**MATERIAL PROVIDED**
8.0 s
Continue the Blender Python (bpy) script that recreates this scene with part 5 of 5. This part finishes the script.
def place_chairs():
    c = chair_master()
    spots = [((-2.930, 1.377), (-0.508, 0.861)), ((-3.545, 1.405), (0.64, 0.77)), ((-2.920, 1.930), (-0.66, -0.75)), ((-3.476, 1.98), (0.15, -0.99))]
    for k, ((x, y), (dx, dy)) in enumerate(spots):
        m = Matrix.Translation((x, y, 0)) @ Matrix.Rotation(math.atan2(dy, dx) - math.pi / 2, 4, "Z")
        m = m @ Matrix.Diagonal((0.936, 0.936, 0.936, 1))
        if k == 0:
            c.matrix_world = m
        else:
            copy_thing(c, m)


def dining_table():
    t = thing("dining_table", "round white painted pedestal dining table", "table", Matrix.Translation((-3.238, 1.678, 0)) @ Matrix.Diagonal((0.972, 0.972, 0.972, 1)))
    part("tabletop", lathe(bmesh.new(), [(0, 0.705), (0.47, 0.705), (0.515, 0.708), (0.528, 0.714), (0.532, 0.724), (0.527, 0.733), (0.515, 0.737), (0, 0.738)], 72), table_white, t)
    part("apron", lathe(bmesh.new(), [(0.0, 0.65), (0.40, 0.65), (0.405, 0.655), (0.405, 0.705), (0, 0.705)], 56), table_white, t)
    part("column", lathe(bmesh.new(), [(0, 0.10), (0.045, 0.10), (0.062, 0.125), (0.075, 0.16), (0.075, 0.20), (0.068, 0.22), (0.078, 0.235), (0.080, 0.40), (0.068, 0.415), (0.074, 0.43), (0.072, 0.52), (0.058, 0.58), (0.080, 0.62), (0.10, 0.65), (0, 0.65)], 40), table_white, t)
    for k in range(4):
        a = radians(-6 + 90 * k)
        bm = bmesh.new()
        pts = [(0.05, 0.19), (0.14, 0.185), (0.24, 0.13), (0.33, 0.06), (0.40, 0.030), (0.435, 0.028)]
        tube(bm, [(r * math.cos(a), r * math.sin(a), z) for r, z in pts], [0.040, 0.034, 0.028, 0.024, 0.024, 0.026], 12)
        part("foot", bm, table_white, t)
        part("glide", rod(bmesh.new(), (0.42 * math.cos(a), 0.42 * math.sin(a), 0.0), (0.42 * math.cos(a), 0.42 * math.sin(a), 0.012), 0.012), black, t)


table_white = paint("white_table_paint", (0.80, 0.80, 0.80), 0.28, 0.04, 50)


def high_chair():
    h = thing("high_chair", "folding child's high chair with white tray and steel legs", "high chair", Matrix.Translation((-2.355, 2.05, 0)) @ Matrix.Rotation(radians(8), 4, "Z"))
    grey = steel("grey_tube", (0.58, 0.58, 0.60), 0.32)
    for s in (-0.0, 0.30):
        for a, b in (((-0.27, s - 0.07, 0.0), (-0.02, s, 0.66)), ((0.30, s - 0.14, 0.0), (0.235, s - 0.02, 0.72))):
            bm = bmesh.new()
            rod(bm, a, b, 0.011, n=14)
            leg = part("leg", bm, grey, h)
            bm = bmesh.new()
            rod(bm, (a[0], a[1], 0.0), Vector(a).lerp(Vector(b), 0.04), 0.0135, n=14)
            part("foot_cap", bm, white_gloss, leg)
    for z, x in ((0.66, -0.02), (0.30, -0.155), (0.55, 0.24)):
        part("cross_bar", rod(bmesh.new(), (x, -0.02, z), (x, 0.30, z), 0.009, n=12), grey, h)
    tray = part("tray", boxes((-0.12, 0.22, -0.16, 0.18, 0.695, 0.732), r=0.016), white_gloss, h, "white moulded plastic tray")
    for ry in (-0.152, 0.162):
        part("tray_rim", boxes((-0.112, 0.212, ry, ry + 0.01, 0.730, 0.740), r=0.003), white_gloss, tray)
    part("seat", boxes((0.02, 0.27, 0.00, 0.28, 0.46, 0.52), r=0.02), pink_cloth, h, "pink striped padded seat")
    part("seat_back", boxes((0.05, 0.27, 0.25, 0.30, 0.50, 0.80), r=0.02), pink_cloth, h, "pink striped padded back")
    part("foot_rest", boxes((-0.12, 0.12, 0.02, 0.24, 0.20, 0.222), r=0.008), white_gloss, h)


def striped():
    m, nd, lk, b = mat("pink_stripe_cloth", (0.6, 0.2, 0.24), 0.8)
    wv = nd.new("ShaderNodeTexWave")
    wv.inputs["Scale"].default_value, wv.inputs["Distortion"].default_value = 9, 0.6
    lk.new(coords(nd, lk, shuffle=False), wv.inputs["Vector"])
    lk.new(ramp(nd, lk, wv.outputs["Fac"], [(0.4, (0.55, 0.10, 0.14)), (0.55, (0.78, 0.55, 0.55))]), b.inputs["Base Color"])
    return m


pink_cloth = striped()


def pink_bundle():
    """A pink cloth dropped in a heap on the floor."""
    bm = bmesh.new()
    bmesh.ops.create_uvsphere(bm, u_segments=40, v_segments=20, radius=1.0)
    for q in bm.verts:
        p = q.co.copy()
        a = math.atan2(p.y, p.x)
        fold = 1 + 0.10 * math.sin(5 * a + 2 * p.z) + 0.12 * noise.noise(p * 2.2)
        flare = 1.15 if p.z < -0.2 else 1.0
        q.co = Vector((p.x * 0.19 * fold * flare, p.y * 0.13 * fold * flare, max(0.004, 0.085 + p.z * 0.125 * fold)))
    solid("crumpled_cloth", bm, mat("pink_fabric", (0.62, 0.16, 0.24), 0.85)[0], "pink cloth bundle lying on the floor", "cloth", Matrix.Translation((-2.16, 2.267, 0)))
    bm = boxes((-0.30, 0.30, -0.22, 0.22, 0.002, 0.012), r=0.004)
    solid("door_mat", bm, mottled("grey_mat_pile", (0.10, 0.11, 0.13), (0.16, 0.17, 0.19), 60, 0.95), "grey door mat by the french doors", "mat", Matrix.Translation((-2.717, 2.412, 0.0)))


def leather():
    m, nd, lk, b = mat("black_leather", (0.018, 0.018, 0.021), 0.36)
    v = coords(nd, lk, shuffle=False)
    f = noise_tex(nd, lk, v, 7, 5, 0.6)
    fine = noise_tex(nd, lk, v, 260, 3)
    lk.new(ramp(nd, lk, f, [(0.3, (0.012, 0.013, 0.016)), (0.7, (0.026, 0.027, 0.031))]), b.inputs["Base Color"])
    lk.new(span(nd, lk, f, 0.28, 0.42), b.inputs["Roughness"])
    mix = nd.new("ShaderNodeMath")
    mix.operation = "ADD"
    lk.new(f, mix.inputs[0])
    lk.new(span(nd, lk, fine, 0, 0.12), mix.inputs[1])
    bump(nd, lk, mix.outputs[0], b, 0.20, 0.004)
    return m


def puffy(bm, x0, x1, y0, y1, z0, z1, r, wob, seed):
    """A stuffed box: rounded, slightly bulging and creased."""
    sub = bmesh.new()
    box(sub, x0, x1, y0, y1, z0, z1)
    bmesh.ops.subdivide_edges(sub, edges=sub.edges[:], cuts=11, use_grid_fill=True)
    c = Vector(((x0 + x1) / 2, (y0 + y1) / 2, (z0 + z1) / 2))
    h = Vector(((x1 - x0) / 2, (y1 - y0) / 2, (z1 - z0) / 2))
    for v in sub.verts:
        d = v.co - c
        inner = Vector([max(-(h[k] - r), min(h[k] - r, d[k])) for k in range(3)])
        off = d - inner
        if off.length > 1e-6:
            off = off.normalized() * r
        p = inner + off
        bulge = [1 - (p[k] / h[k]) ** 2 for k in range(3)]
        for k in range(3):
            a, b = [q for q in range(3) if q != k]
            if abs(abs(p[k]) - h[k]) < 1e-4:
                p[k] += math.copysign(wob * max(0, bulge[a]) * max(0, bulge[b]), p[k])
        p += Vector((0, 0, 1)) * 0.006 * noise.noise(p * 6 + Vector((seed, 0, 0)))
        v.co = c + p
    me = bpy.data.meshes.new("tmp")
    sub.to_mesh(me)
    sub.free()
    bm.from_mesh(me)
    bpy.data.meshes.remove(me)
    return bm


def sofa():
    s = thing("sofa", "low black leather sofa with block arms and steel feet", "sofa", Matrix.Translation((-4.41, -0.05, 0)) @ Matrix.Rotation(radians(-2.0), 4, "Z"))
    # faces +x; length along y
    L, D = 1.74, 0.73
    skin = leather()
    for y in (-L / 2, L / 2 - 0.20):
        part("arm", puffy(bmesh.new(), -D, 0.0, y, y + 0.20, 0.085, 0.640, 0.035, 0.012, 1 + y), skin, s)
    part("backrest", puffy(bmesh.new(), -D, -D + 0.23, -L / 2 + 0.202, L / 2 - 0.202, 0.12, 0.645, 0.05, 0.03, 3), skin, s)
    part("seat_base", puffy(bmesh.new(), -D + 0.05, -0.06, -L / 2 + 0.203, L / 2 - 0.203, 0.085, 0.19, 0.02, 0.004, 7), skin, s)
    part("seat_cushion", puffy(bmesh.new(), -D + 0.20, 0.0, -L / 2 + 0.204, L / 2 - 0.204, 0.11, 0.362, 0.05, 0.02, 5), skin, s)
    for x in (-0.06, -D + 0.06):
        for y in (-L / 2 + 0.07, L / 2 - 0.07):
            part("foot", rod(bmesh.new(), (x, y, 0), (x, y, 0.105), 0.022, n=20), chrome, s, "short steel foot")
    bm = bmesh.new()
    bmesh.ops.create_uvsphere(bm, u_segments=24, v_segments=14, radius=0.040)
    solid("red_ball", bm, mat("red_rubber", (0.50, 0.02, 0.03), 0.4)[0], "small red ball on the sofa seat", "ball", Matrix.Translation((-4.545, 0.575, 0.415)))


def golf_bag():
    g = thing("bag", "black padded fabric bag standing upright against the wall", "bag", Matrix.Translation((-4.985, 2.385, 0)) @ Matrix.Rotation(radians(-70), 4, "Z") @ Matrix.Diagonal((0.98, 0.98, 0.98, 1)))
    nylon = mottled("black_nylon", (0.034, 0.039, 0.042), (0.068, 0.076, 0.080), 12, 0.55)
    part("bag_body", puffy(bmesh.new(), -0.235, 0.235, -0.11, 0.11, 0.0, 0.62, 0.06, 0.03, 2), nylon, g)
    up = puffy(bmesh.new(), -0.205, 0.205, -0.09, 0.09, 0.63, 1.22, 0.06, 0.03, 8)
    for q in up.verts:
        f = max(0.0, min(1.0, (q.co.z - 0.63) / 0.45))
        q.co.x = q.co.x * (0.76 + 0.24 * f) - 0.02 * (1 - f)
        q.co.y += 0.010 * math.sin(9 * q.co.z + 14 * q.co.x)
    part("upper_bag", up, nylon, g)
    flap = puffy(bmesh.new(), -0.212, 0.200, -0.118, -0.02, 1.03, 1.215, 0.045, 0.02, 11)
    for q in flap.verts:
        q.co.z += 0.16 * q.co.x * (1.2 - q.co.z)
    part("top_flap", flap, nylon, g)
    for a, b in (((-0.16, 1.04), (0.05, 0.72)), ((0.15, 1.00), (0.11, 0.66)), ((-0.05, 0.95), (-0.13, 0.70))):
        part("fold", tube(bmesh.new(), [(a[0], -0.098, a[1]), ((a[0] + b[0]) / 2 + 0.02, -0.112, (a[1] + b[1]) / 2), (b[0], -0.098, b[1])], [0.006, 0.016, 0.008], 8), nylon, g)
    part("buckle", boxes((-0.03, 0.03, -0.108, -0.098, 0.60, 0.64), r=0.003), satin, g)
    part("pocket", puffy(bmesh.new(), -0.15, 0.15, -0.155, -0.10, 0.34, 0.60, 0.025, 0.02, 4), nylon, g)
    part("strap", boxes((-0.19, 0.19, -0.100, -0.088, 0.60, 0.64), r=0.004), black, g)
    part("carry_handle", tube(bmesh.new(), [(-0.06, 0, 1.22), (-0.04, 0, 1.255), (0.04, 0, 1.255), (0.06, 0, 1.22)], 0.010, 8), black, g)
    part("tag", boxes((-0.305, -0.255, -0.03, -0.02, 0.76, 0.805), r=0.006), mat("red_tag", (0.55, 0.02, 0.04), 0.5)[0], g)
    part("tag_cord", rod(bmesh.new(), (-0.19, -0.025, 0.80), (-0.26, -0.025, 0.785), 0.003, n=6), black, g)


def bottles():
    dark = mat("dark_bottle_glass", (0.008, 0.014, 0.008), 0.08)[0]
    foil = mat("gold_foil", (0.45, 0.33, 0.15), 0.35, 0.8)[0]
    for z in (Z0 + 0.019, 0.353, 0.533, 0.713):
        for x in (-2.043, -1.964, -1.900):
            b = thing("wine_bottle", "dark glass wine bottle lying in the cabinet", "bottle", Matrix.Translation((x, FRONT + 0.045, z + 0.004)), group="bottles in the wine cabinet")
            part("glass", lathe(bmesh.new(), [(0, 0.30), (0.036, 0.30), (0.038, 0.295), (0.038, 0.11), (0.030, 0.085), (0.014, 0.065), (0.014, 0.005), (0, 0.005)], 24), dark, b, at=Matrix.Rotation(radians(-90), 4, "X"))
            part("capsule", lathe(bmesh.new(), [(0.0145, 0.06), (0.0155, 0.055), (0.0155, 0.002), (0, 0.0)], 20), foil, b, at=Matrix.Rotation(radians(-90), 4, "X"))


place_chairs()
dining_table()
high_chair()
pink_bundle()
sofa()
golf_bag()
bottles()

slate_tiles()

**PROBLEM**
Everything from the first line above up to and including the line that contains "copy_thing(c, m)" should be printed exactly; please print only that.

**SOLUTION TO THIS EXERCISE**
8.0 s
Continue the Blender Python (bpy) script that recreates this scene with part 5 of 5. This part finishes the script.
def place_chairs():
    c = chair_master()
    spots = [((-2.930, 1.377), (-0.508, 0.861)), ((-3.545, 1.405), (0.64, 0.77)), ((-2.920, 1.930), (-0.66, -0.75)), ((-3.476, 1.98), (0.15, -0.99))]
    for k, ((x, y), (dx, dy)) in enumerate(spots):
        m = Matrix.Translation((x, y, 0)) @ Matrix.Rotation(math.atan2(dy, dx) - math.pi / 2, 4, "Z")
        m = m @ Matrix.Diagonal((0.936, 0.936, 0.936, 1))
        if k == 0:
            c.matrix_world = m
        else:
            copy_thing(c, m)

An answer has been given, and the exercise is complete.